2. Getting close: co-theoretical design and methodological pluralism
Following my ethos of applied theoretical inquiry, my empirical engagement with the world has been premised on ‘getting close’ to violence, in all its forms, in order to better conceptualize its dynamics. Over my career, this has involved ethnographic work with ‘real-world’ perpetrators of torture and terrorism, the microsociological analysis of perpetrator-filmed videos of war crimes, longitudinal studies with mental health and psychosocial professionals, and deep engagement with the work of humanitarian practitioners.
Some of this work has sought – in the more classical methodological sense of political science – to gain granular data on the phenomena I theorize, data that is in short supply. But I have also always seen this work as about the co-design of political theory. This relates to my work on ‘critique’ in social science, where I have published a series of agenda-setting articles that seek to expand the realm of what ‘counts’ as critical thought in social science and even to be somewhat critical of my intellectual home in critical theory.
Concretely, my most recent work, for instance, has involved convening workshops with mental health professionals in Kinshasa and Goma, the Democratic Republic of the Congo, where the violence of psychosocial suffering was theorized from the ground.

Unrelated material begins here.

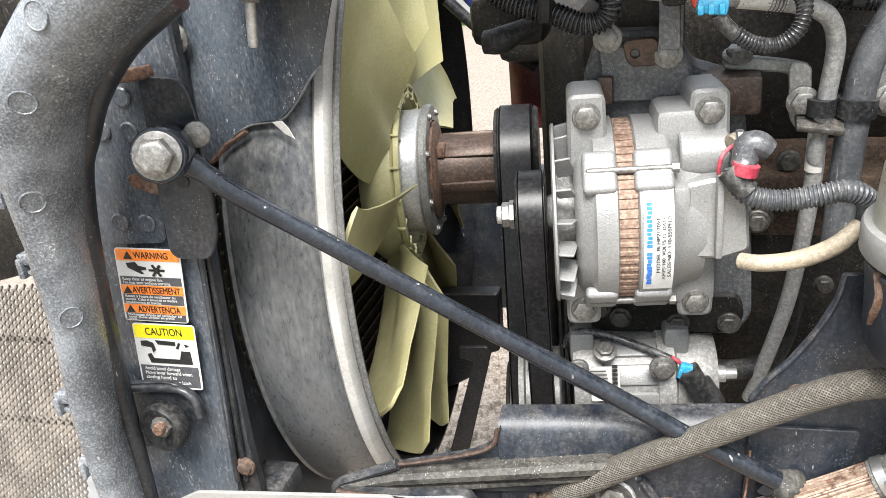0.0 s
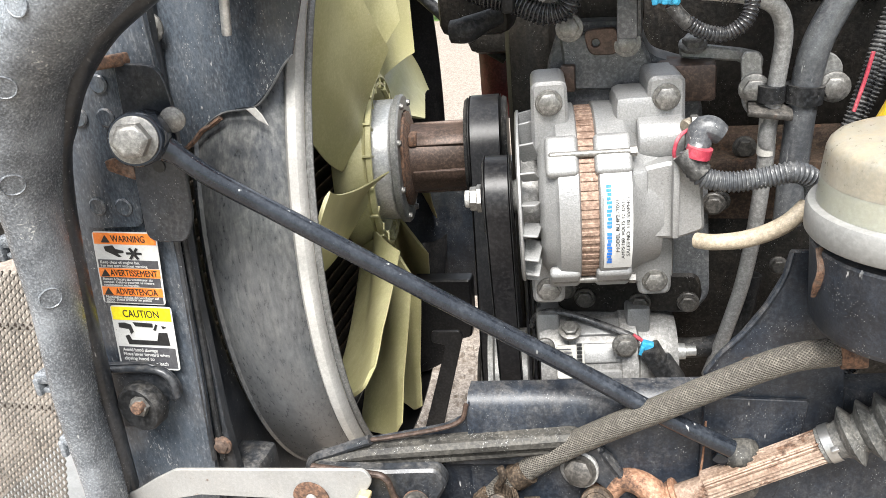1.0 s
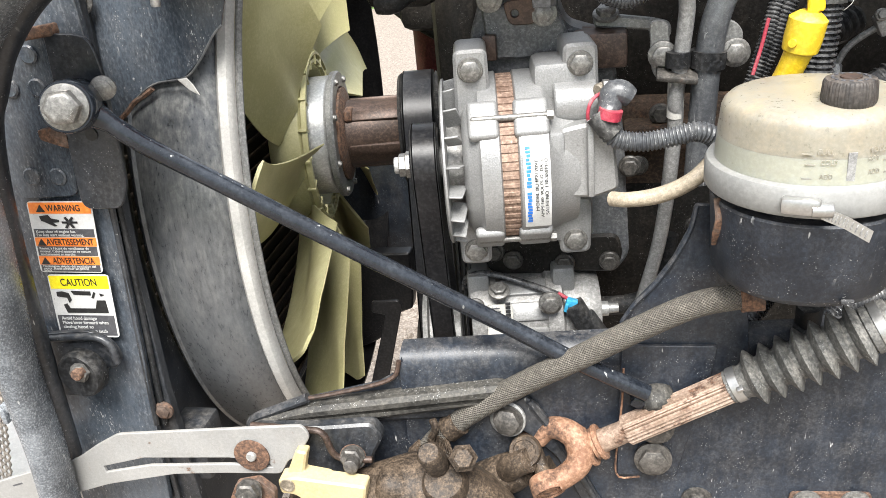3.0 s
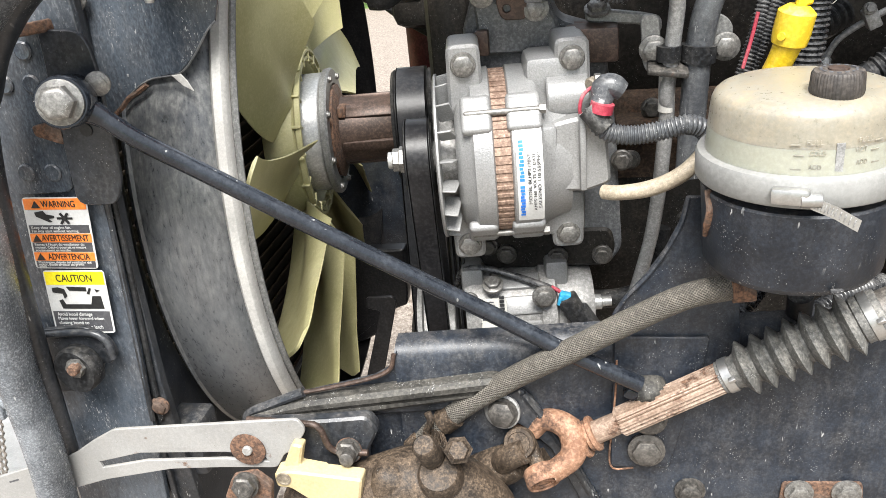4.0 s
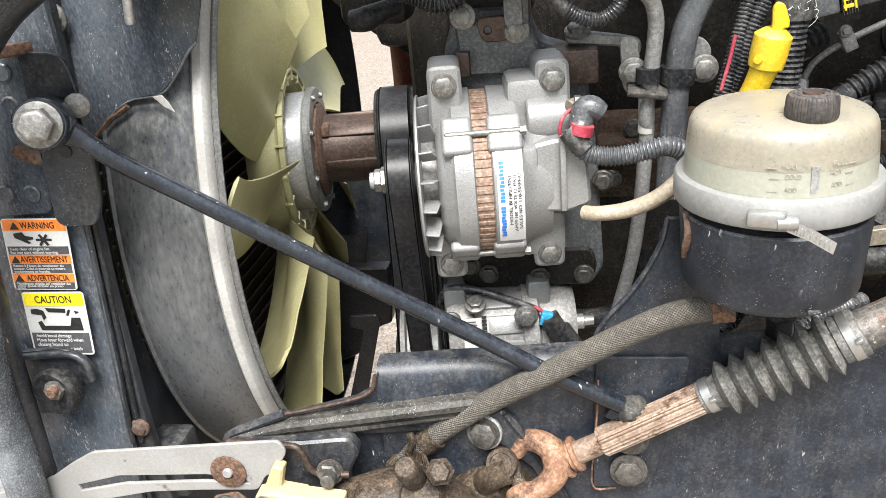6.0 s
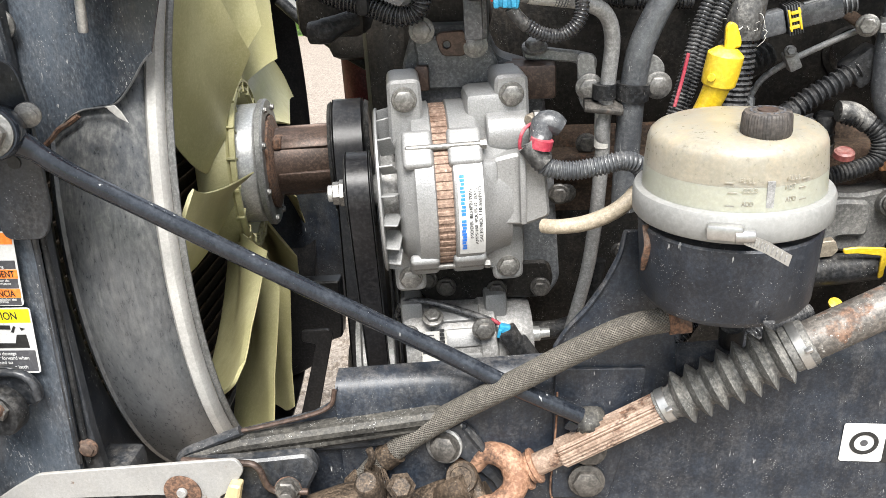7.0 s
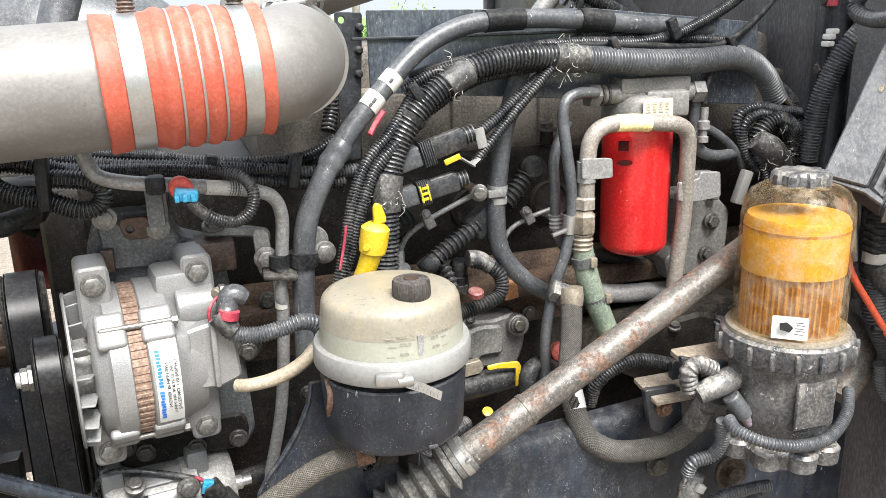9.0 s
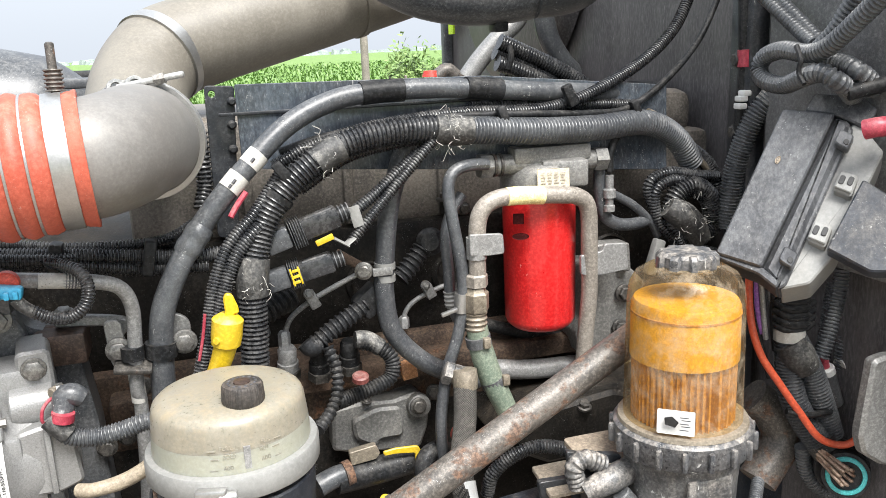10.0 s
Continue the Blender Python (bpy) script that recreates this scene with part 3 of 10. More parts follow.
def gravel_stones():
    """Loose stones on the yard, where the gap beside the engine shows them."""
    rng = random.Random(5)
    vs, fs = [], []
    for _ in range(7000):
        x, y = rng.uniform(-2.6, 0.6), rng.uniform(0.9, 5.2)
        r = rng.uniform(0.006, 0.017) * (1 + 0.12 * y)
        a = rng.uniform(0, 6.28)
        n = len(vs)
        for k in range(5):
            w = a + k * 1.2566
            q = r * rng.uniform(0.75, 1.15)
            vs.append((x + q * math.cos(w), y + q * math.sin(w), 0.012))
        for k in range(5):
            w = a + k * 1.2566
            q = r * rng.uniform(0.4, 0.65)
            vs.append((x + q * math.cos(w), y + q * math.sin(w), 0.012 + r * rng.uniform(0.5, 0.9)))
        for k in range(5):
            fs.append((n + k, n + (k + 1) % 5, n + 5 + (k + 1) % 5, n + 5 + k))
        fs.append(tuple(n + 5 + k for k in range(5)))
    solo("gravel_stones", (vs, fs), GRAVEL, "loose pale gravel stones on the yard", "gravel", kind="stuff")


gravel_stones()

# ---- fan shroud: wide skirt, barrel and grey rim round the fan ----
FC = (1.085, 1.19)
FAN_AT, ALT_AT = (-0.34, 1.085), (-0.03, 0.72)
LEAN_F = 0.07


def arc_surface(rows, a0, a1, n, thick=0.004):
    """A shell round the fan's axis: rows of (x, radius), from angle a0 to a1 degrees."""
    vs, fs = [], []
    k = len(rows)
    for side in (0, 1):
        for i in range(n + 1):
            w = radians(a0 + (a1 - a0) * i / n)
            for x, r in rows:
                q = r + side * thick
                vs.append((x - 0.0215 - LEAN_F * q * math.cos(w), FC[0] + q * math.cos(w), FC[1] + q * math.sin(w)))
    h = (n + 1) * k
    for i in range(n):
        for j in range(k - 1):
            a, b = i * k + j, (i + 1) * k + j
            fs.append((a, a + 1, b + 1, b))
            fs.append((h + a, h + b, h + b + 1, h + a + 1))
        for j in (0, k - 1):
            a, b = i * k + j, (i + 1) * k + j
            fs.append((a, b, h + b, h + a) if j == 0 else (a, h + a, h + b, b))
    for i in (0, n):
        for j in range(k - 1):
            a = i * k + j
            fs.append((a, h + a, h + a + 1, a + 1))
    return vs, fs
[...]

During those events, I forged collaborations with mental health professionals who introduced me to the literature on Caribbean psychology that we then adapted with the work of Wacquant to theorize the effects of psychosocial distress on global violence.
Much of my work in this regard has been qualitative – ethnography, interviewing, visual analysis, and so forth. Yet, methodological pluralism is close to my heart. For instance, I have also worked quantitatively through the construction of two data sets that code an archive of approximately 1’000 ‘real-life’ videos of torture and war crimes produced during the Syrian civil war. My current work on humanitarianism also involves deploying machine learning tools, in collaboration with engineering scientists. Methodologically, then, I generally avoid any strict alignment with intellectual ‘schools,’ eschewing bias towards one or another per se.
Reflecting my interest in a truly ‘global’ perspective on international relations, I have also orientated my empirical work towards the cross-national study of regimes from entirely distinct contexts. This includes work in the Middle East (Iraq, Syria, Lebanon), Africa (Democratic Republic of the Congo, Rwanda, Kenya), and Latin America (Colombia, Brazil).

3. making change: applied intervention
Theory allows us to imagine the world differently. Empirical study gets us closer to those imaginaries, judging their validity. But how do we realize them? Build something different? Change the world? Given my focus on violence, these questions are ever-more central to my work; cultivating a desire to demonstrate how theory can translate into concrete practice. Today, I engage this goal in two interconnected ways.
First, I founded a cross-institutional technical working group with members from the ICRC, IFRC, Terre des hommes, the hôpitaux universitaires de Genève (HUG), and others – in consultation with WHO experts. The working group focuses on developing an electronic clinical decision support system for mental health and psychosocial support in humanitarian contexts – called ADAPT-MH for Adaptive Psychosocial Triage Technology for Mental Health. Currently at the prototype stage, and being tested in South Africa, Kenya, and the Democratic Republic of the Congo, the tool represents a concrete ‘practical’ output of my theorization of mental health and political violence, described above. A small hopeful step to reducing global violence.
Second, and following my work on the co-design of political theory, I am working with social scientists, artists, and architects at the Académie des Beaux-Arts de Kinshasa, Democratic Republic of the Congo, to convene a competition/‘concours’ in January-February 2027 entitled Technical Dreams: Afrofuturism for Humanitarianism. The event will convene young artists to create physical models – drawing on different artistic mediums – that evoke a future for the Congo outside political violence and humanitarianism. In this, it is an attempt to intervene from the global south/majority into the imaginaries of world politics.